Especialistas alertam para riscos de pessoas usarem rótulo de atirador para circularem armadas, elevando situações de conflito

Aassinatura do decreto presidencial que altera as regras para uso de armas provocou forte reação entre especialistas do setor. Em comum, a avaliação é que a decisão do governo de permitir uma maior circulação de armamentos possa potencializar o número de conflitos a tiros no país.

Em nota, o Fórum Brasileiro de Segurança Pública informou que a iniciativa do governo é “claramente uma tentativa de driblar o Estatuto do Desarmamento”.

“O Fórum Brasileiro de Segurança Pública vê com bastante preocupação a assinatura do decreto presidencial para facilitar o acesso a armas de fogo e munições a caçadores, atiradores e colecionadores (CAC). A medida ignora estudos e evidências que demonstram a ineficiência de se armar civis para tentar coibir a violência em todos os níveis”, diz a entidade, que reforça: “Além de contrariar a legislação atual, o decreto carece de uma análise do Congresso Nacional, e parece ter sido feito sob medida para agradar a alguns eleitores do atual presidente da República, que dá sinais claros de realmente acreditar que Segurança Pública começa dentro de casa”.

José Vicente da Silva Filho, ex-secretário nacional de Segurança Pública, avalia o risco de pessoas usarem o título de frequentadores de clube de tiros para reforçar o armamento em casa.

— A quantidade de pessoas que estão utilizando esse rótulo de atirador, que é uma função esportiva, para se armar e portar armas carregadas vai aumentar com a permissão do decreto presidencial. Isso vai ampliar muito o risco, até para as pessoas armadas —disse.

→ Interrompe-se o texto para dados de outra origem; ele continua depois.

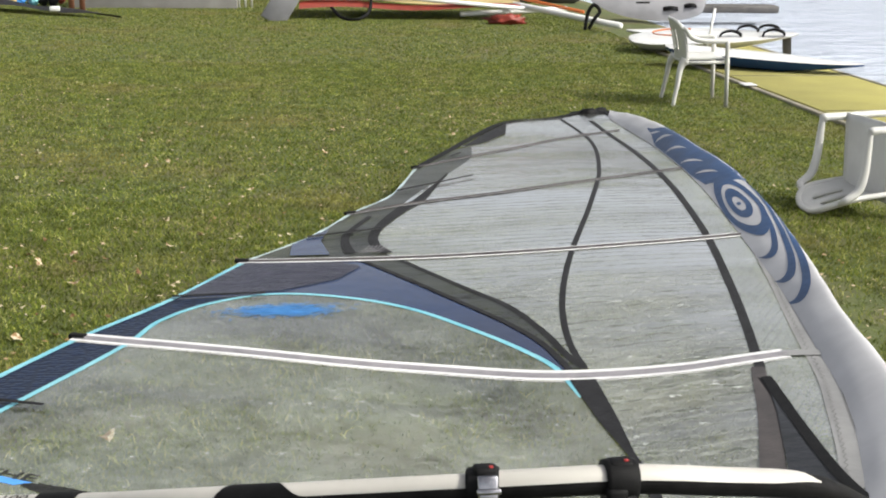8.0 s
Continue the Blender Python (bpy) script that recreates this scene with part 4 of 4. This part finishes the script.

O ex-secretário faz ainda um alerta:

—Hoje temos entre caçadores, atiradores esportivos e colecionadores (conhecidos pela sigla CAC) quase 400 mil armas. É um estoque que será alvo do interesse de criminosos. Em vez de facilitar a segurança, eu tenho certeza que vai dificultar.

— Ainda que a regulamentação especifique que (o uso) seja somente num trajeto, temos inúmeros casos de pessoas que passam o dia com arma na cintura —diz o diretor-executivo do Instituto Sou da Paz, Ivan Marques.

Segundo ele, há casos de armas furtadas, roubadas, pessoas se envolvendo em desentendimentos.

—É muito grave 255 mil pessoas com porte do dia para noite —diz Marques.